> What you need to do
Print exactly the part opening with the line containing "carried.keyframe_insert(path, frame=frame(t))" and closing with the line containing "scene.view_settings.use_white_balance |= len(values)", with both of those lines included.

— Start Dataset content —

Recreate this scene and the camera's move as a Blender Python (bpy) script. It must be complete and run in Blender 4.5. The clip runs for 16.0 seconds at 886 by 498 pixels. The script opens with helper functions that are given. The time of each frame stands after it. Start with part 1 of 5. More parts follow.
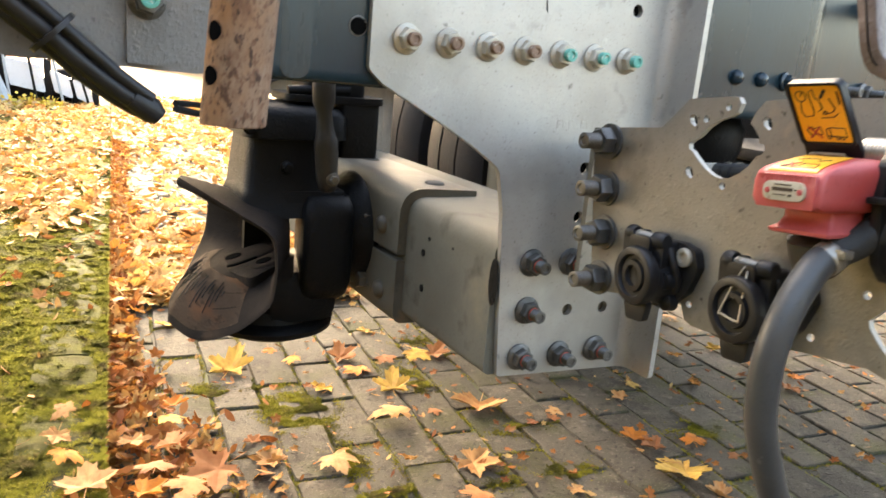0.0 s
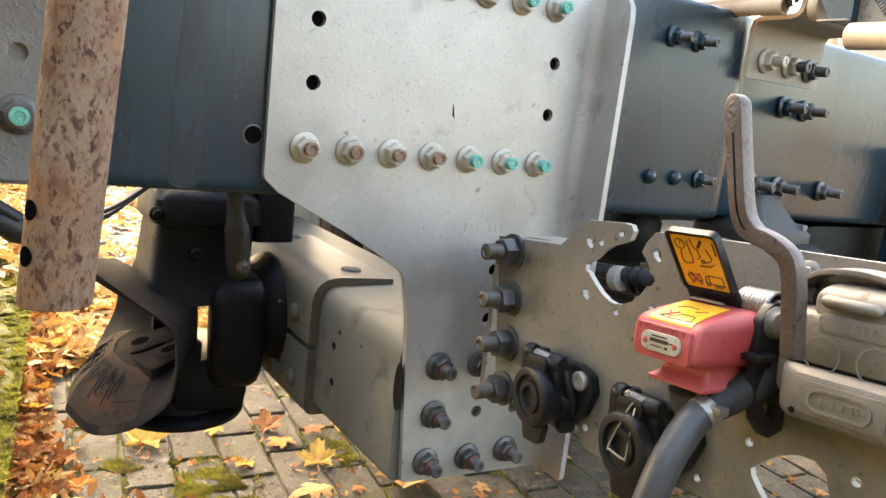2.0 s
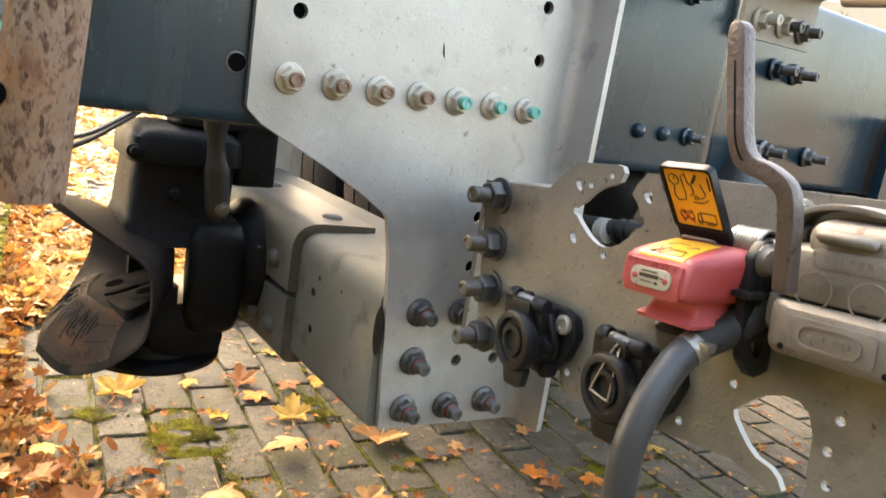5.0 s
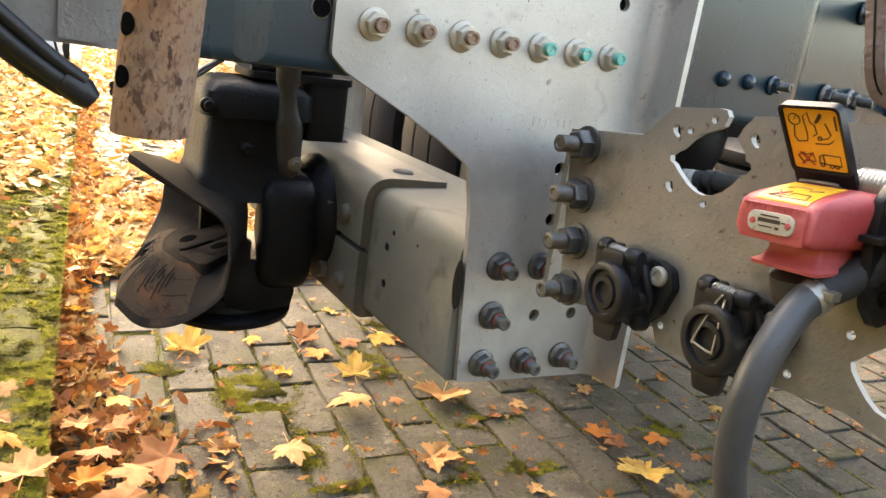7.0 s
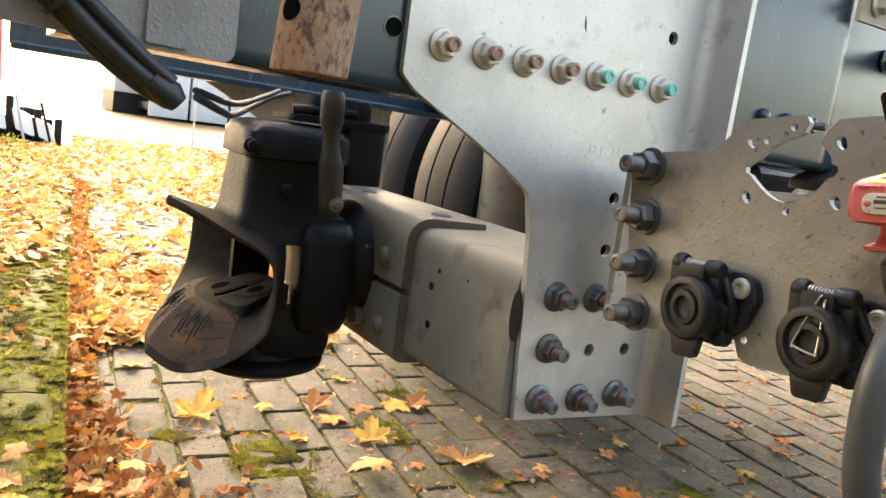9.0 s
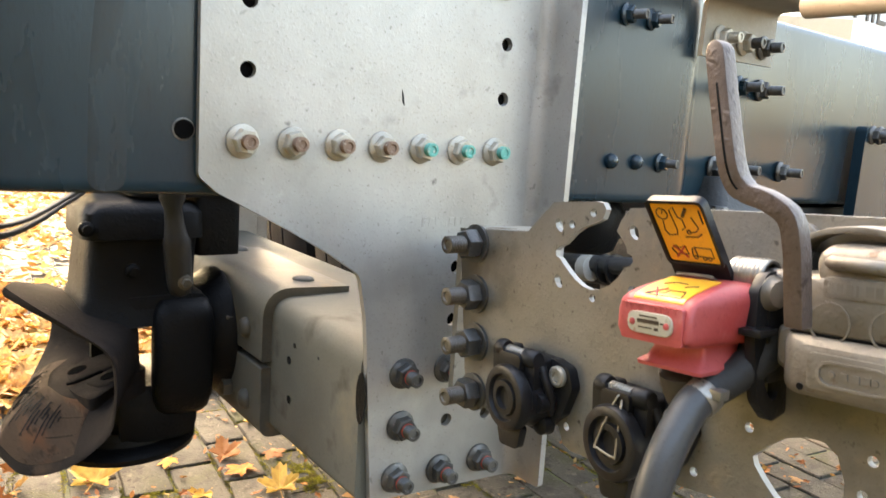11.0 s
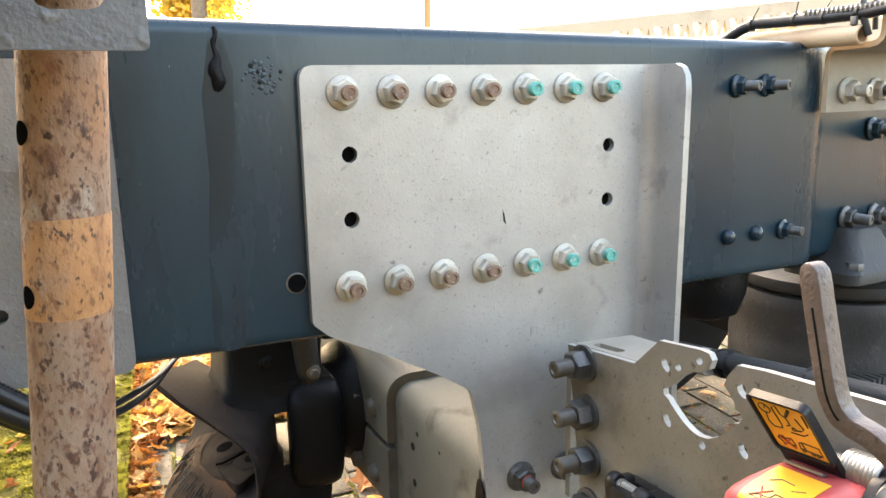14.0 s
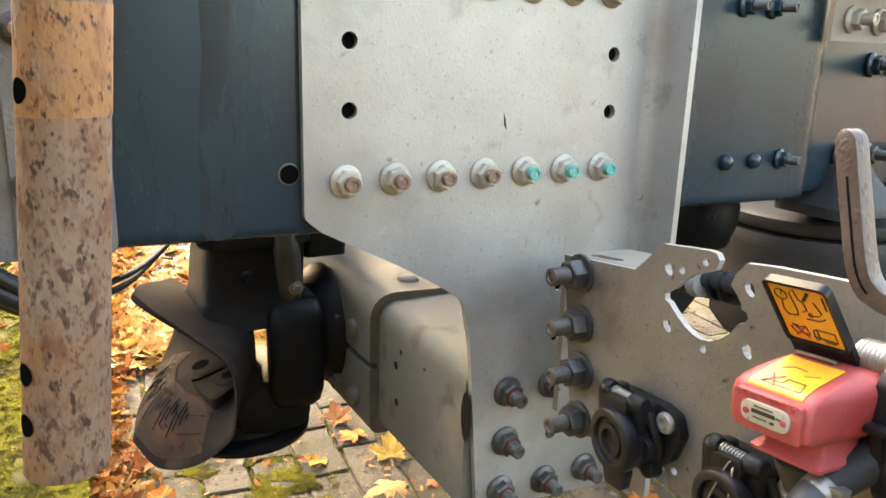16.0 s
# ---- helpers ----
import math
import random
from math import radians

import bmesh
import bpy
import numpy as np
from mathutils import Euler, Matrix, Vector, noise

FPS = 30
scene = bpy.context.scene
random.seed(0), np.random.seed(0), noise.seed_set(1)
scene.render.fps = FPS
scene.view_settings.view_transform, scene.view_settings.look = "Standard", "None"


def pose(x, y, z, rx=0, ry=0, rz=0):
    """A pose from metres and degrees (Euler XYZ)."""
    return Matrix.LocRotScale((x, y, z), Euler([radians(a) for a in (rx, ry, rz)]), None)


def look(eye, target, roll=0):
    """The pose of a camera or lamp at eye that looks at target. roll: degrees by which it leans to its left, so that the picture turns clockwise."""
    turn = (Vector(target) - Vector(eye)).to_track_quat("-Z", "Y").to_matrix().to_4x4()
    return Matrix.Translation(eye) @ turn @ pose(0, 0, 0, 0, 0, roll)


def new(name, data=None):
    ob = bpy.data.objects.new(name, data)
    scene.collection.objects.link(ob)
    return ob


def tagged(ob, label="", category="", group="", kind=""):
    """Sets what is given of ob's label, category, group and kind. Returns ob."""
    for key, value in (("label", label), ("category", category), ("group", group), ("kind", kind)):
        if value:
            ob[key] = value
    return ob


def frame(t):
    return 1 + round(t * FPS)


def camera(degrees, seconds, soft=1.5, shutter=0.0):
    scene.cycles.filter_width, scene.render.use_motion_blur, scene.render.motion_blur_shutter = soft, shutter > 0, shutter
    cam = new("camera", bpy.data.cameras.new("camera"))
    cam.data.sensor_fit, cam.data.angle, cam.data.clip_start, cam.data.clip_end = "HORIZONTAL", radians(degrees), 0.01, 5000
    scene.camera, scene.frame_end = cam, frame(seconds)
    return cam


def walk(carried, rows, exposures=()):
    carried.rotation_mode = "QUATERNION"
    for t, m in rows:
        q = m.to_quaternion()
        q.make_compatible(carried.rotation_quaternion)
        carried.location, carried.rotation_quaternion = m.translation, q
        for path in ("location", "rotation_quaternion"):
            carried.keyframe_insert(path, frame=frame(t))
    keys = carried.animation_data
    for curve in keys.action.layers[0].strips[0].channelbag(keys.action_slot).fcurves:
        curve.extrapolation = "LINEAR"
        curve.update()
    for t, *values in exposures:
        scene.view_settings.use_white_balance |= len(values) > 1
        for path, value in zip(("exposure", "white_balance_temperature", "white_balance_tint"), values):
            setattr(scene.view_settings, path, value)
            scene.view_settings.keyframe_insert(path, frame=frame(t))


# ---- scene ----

— End Dataset content —

> Solved exercise
            carried.keyframe_insert(path, frame=frame(t))
    keys = carried.animation_data
    for curve in keys.action.layers[0].strips[0].channelbag(keys.action_slot).fcurves:
        curve.extrapolation = "LINEAR"
        curve.update()
    for t, *values in exposures:
        scene.view_settings.use_white_balance |= len(values) > 1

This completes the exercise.